Quaint Transylvanian Village
Our destination for a two-day stay in Transylvania was the city of Brasov. Brasov is actually a good size city with a population of a little over 250,000, but the old section has stuck to its medieval roots and while roaming the old streets it seems very quiet and quaint. The center of the old town has a very large and well- kept square, called Council Square. It has been the site of open markets since the mid-1300’s. It is a beautiful open space with fountains, beautiful buildings and outside cafes. The buildings roofs are all adorned with red, terra-cotta tiles, which make for an impressive sight when looking down from Mt. Tampa. I read a lot about Vlad the Impaler and one site had him impaling many of his rivals, that he believed conspired against his father, and impaled them and posted them around this square. There was nothing in Brasov that brought this history up, other than a mention that Vlad had taken them to the top of Mt. Tampa to post them. Not sure which is true, but I couldn’t help but envision humans impaled on a 10-15-foot post lining the outskirts of the square. I can see why he would use that to intimidate possible invaders.
I mentioned Mt. Tampa earlier and the square is nestled right at the bottom leaving a beautiful view of the mountain hovering nearby. From the square, you can see cable cars going up the side of the mountain, and a little to the right of the cable cars are large letters spelling out BRASOV, much like the hills in Hollywood. Friend Terry is going to share his blog on the cable car ride and hike around the top of Mt. Tampa in another post, you can find here. I will say the views from the top were incredible and well worth the walk and ride.

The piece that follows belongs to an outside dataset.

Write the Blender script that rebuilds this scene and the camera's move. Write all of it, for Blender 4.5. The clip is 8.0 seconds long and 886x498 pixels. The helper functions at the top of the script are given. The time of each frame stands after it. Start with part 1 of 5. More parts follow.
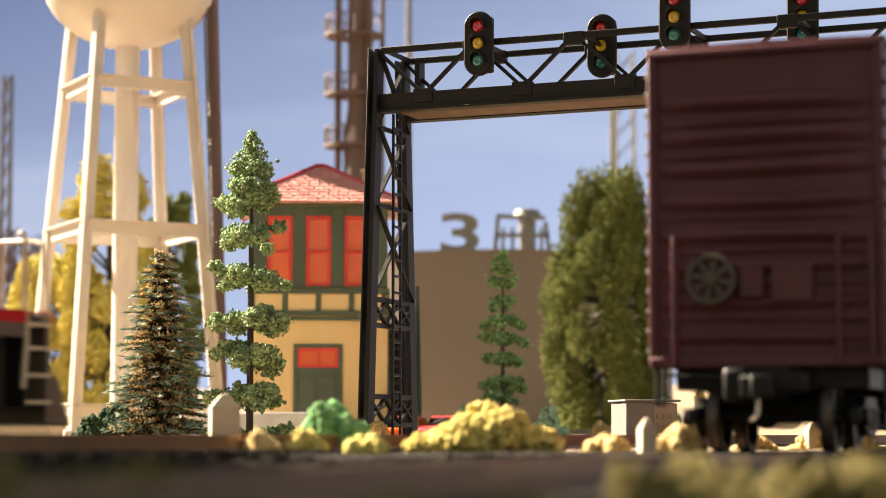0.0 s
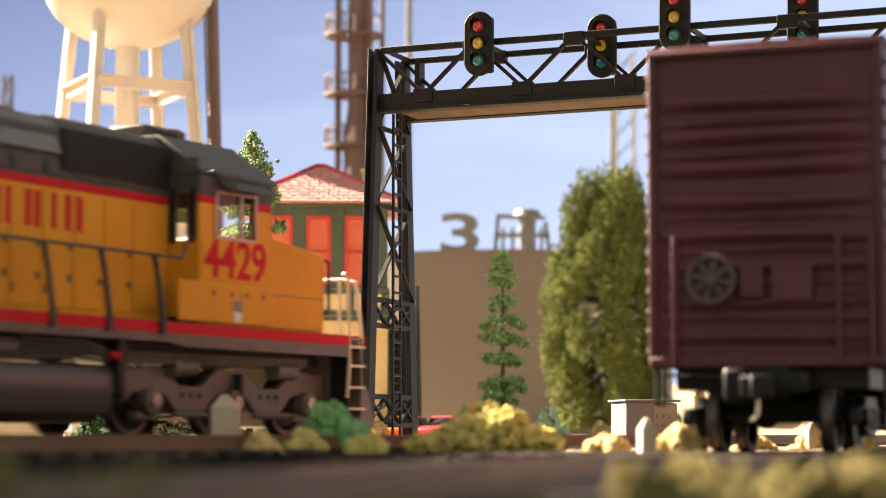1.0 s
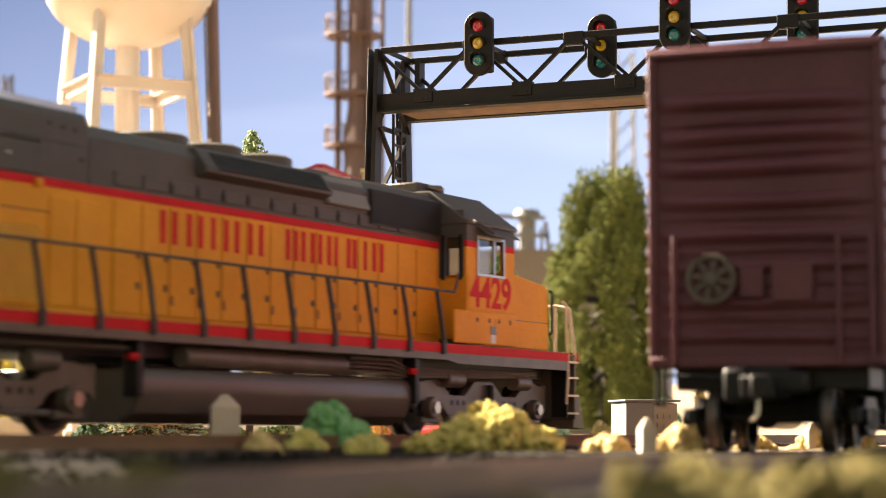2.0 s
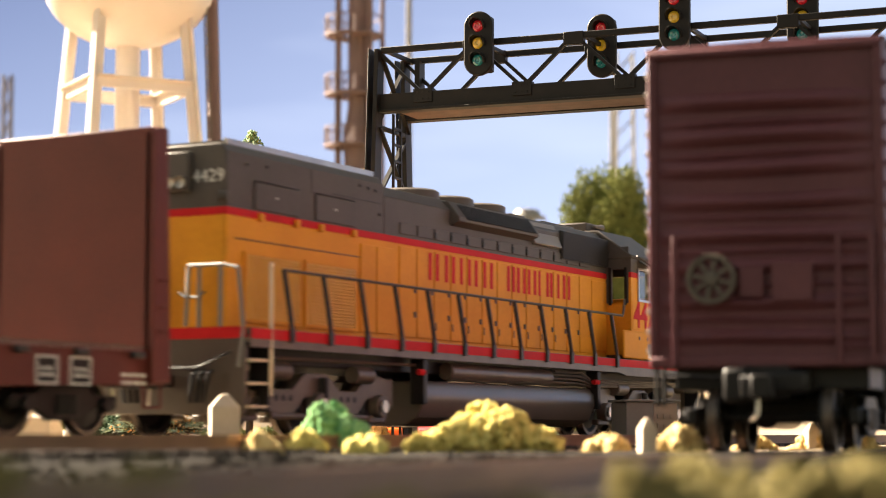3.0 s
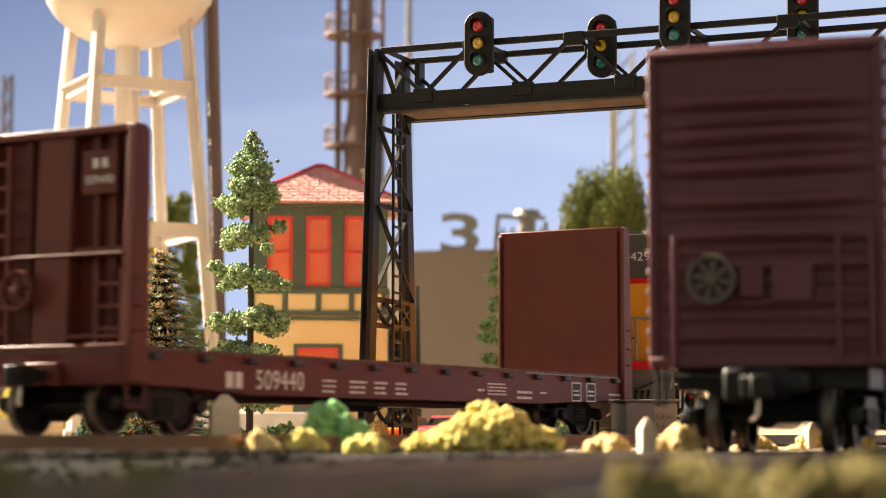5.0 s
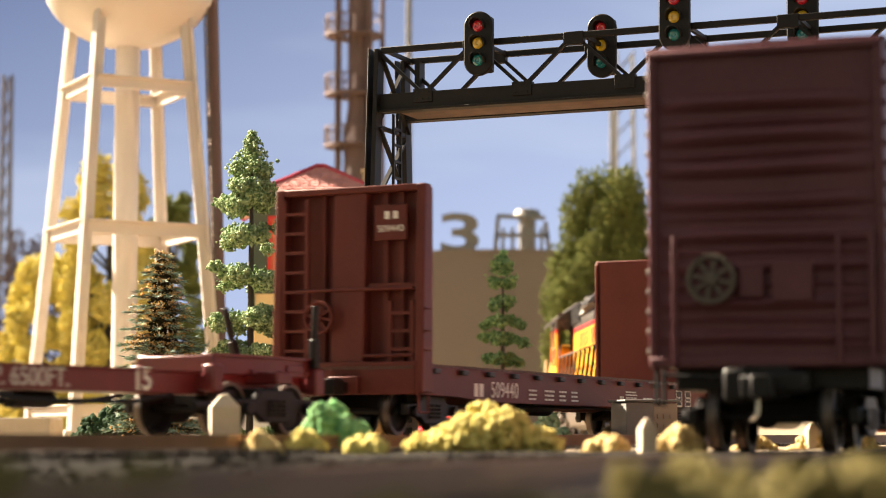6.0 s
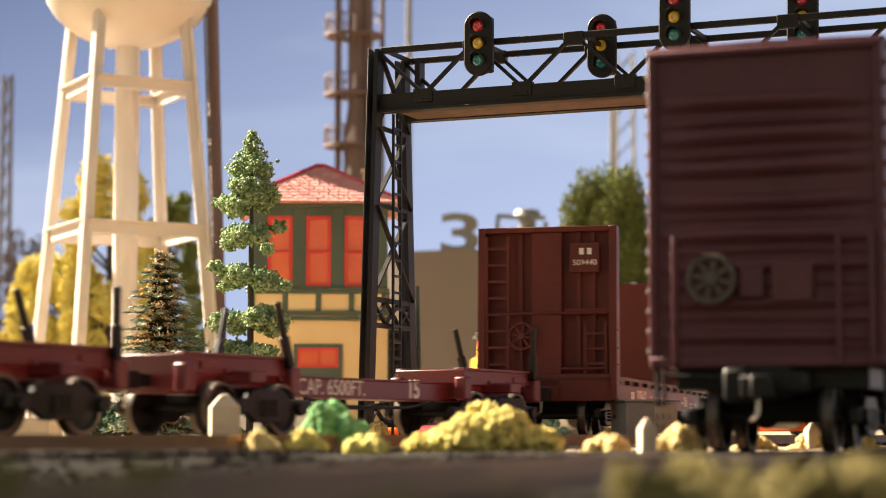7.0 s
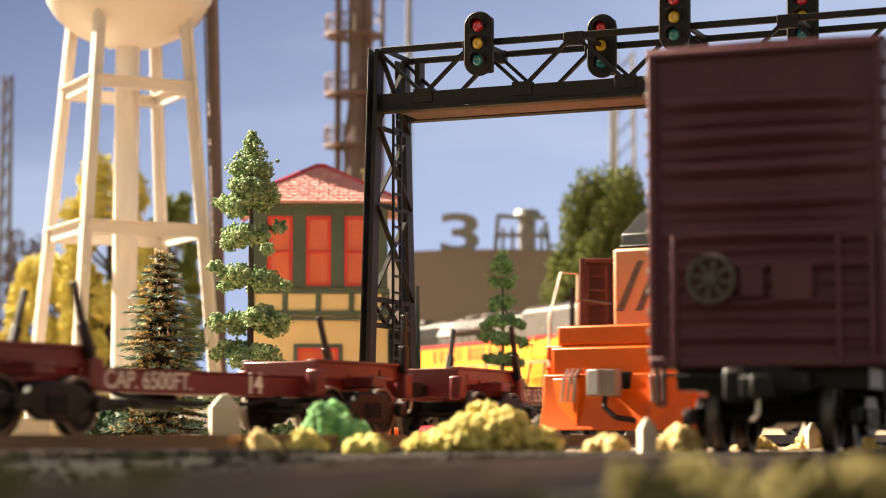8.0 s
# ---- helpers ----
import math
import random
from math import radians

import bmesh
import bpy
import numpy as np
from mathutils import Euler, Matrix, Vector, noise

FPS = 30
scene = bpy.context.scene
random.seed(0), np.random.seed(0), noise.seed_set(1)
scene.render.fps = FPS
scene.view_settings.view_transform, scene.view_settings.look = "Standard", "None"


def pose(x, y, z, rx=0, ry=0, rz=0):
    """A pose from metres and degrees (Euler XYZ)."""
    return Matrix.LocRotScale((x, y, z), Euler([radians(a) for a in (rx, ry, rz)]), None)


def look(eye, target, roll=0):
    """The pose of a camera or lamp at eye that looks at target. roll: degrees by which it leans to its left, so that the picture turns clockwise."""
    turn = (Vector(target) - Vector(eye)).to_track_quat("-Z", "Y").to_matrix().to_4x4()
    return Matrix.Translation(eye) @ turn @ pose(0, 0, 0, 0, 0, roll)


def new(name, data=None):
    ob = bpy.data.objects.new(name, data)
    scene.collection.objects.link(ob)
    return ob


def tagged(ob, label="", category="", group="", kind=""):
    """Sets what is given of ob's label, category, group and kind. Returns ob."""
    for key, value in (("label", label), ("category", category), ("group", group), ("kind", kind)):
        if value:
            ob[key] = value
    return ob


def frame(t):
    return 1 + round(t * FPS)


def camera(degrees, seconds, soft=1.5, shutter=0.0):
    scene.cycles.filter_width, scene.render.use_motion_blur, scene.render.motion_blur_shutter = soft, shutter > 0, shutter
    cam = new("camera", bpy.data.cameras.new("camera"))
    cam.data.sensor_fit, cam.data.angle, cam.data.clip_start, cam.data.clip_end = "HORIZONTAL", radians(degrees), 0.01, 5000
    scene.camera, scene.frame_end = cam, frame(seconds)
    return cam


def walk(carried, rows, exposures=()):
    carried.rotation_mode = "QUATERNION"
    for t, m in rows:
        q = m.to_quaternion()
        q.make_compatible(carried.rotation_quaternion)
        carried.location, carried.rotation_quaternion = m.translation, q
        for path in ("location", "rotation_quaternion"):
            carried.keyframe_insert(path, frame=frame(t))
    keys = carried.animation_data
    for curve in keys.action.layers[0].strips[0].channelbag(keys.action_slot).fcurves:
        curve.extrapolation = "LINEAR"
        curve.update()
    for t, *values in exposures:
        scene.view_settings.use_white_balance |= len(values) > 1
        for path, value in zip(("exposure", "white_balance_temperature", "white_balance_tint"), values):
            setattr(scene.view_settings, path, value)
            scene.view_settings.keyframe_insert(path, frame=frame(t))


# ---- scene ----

# A model railway at 1:87. Lengths below are in scale metres; U turns them into real ones.
U = 1 / 87
cam = camera(24.76, 8.0, soft=1.0, shutter=0.4)
cam.data.dof.use_dof = True
cam.data.dof.focus_distance = 43.0 * U
cam.data.dof.aperture_fstop = 34.0
EYE = pose(0, 0, 0, 90 + 5.268, 0, 0)
walk(cam, [(0.0, EYE), (8.0, EYE)],
     exposures=[(0.0, 2.52), (0.2, 2.55), (0.7, 2.88), (1.7, 3.02), (3.0, 3.02), (3.8, 2.88), (4.7, 2.76), (5.8, 2.58), (8.0, 2.54)])

# ---- world and sun ----
SUN_DIR = Vector((-0.79, 0.455, 0.66)).normalized()
world = bpy.data.worlds.new("sky")
scene.world = world
world.use_nodes = True
_sky = world.node_tree.nodes.new("ShaderNodeTexSky")
_sky.sky_type = "NISHITA"
_sky.sun_disc = False
_sky.sun_elevation = math.asin(SUN_DIR.z)
_sky.sun_rotation = math.atan2(SUN_DIR.x, SUN_DIR.y)
_bg = world.node_tree.nodes["Background"]
_warm = world.node_tree.nodes.new("ShaderNodeMix")
_warm.data_type, _warm.blend_type = "RGBA", "MULTIPLY"
_warm.inputs[0].default_value, _warm.inputs[7].default_value = 1.0, (1.0, 0.725, 0.445, 1)
world.node_tree.links.new(_sky.outputs[0], _warm.inputs[6])
world.node_tree.links.new(_warm.outputs[2], _bg.inputs[0])
_bg.inputs[1].default_value = 0.046
_sun = new("sun", bpy.data.lights.new("sun", "SUN"))
_sun.data.energy, _sun.data.angle, _sun.data.color = 5.0, radians(0.8), (1.0, 0.845, 0.65)
_sun.matrix_world = look(SUN_DIR, (0, 0, 0))

# ---- materials ----
def mat(name, col, col2=None, rough=0.6, metal=0.0, scale=2.0, bump=0.0, fine=25.0, emit=0.0, spec=0.5, rnd=0.0, coat=0.0):
    """Paint, plastic, foam or earth: two noises mix two tones and give a fine relief. Scales are in scale metres."""
    m = bpy.data.materials.new(name)
    m.use_nodes = True
    nt = m.node_tree
    b = nt.nodes["Principled BSDF"]
    b.inputs["Roughness"].default_value, b.inputs["Metallic"].default_value = rough, metal
    b.inputs["Specular IOR Level"].default_value = spec
    b.inputs["Coat Weight"].default_value = coat
    col2 = col2 or tuple(c * 0.78 for c in col)
    tc = nt.nodes.new("ShaderNodeTexCoord")
    n1, n2 = nt.nodes.new("ShaderNodeTexNoise"), nt.nodes.new("ShaderNodeTexNoise")
    n1.inputs["Scale"].default_value, n2.inputs["Scale"].default_value = scale / U, fine / U
    n1.inputs["Detail"].default_value, n2.inputs["Detail"].default_value = 4, 3
    for n in (n1, n2):
        nt.links.new(tc.outputs["Object"], n.inputs["Vector"])
    add = nt.nodes.new("ShaderNodeMath")
    add.operation = "MULTIPLY_ADD"
    nt.links.new(n2.outputs[0], add.inputs[0])
    add.inputs[1].default_value = 0.5
    nt.links.new(n1.outputs[0], add.inputs[2])
    ramp = nt.nodes.new("ShaderNodeMapRange")
    nt.links.new(add.outputs[0], ramp.inputs[0])
    ramp.inputs[1].default_value, ramp.inputs[2].default_value = 0.5, 1.0
    fac = ramp.outputs[0]
    if rnd:
        info = nt.nodes.new("ShaderNodeNewGeometry")
        mx = nt.nodes.new("ShaderNodeMix")
        mx.inputs[0].default_value = rnd
        nt.links.new(fac, mx.inputs[2])
        nt.links.new(info.outputs["Random Per Island"], mx.inputs[3])
        fac = mx.outputs[0]
    mix = nt.nodes.new("ShaderNodeMix")
    mix.data_type = "RGBA"
    mix.inputs[6].default_value, mix.inputs[7].default_value = (*col, 1), (*col2, 1)
    nt.links.new(fac, mix.inputs[0])
    nt.links.new(mix.outputs[2], b.inputs["Base Color"])
    if bump:
        bp = nt.nodes.new("ShaderNodeBump")
        bp.inputs["Strength"].default_value, bp.inputs["Distance"].default_value = 0.6, bump * U
        nt.links.new(n2.outputs[0], bp.inputs["Height"])
        nt.links.new(bp.outputs[0], b.inputs["Normal"])
    if emit:
        b.inputs["Emission Color"].default_value = (*col, 1)
        b.inputs["Emission Strength"].default_value = emit
    return m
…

Back in town, you feel the influence of the German Saxons who began settling in the valley in the 1300’s and the Teutonic German Knights who begin protecting the area by building fortified churches and building bastions around the city of Brasov, some of which you can still see today. Near our hotel was a church and a very interesting cemetery which we took a good bit of time roaming around, as that is one of our favorite to-dos in any of these old cites. Visiting cemeteries while traveling gives you a unique insight into the people who have come before. Across the street was a museum that housed the first printing press introduced to Romania and several very old historic books. As we continued our walk back down towards Council Square we came across the famous Black Church. The Black Church was originally built in the late 1300’s was destroyed, rebuilt, and then a fire in the late 1600’s gave it a black char, hence the name. It also has the biggest mechanical organ in the country and the largest collection of Oriental carpets outside of Turkey. Johannes Honterus was a Transylvanian Saxon who was very influential in introducing the reformation to Romania and preached out of this church.
Brasov was very enjoyable, it was a good 20 degrees cooler than Bucharest (we were there in August) and the views were incredible. The old city center had a good vibe and plenty of dining options from which to choose from. If in the Transylvania area, I would highly recommend a stop in Brasov.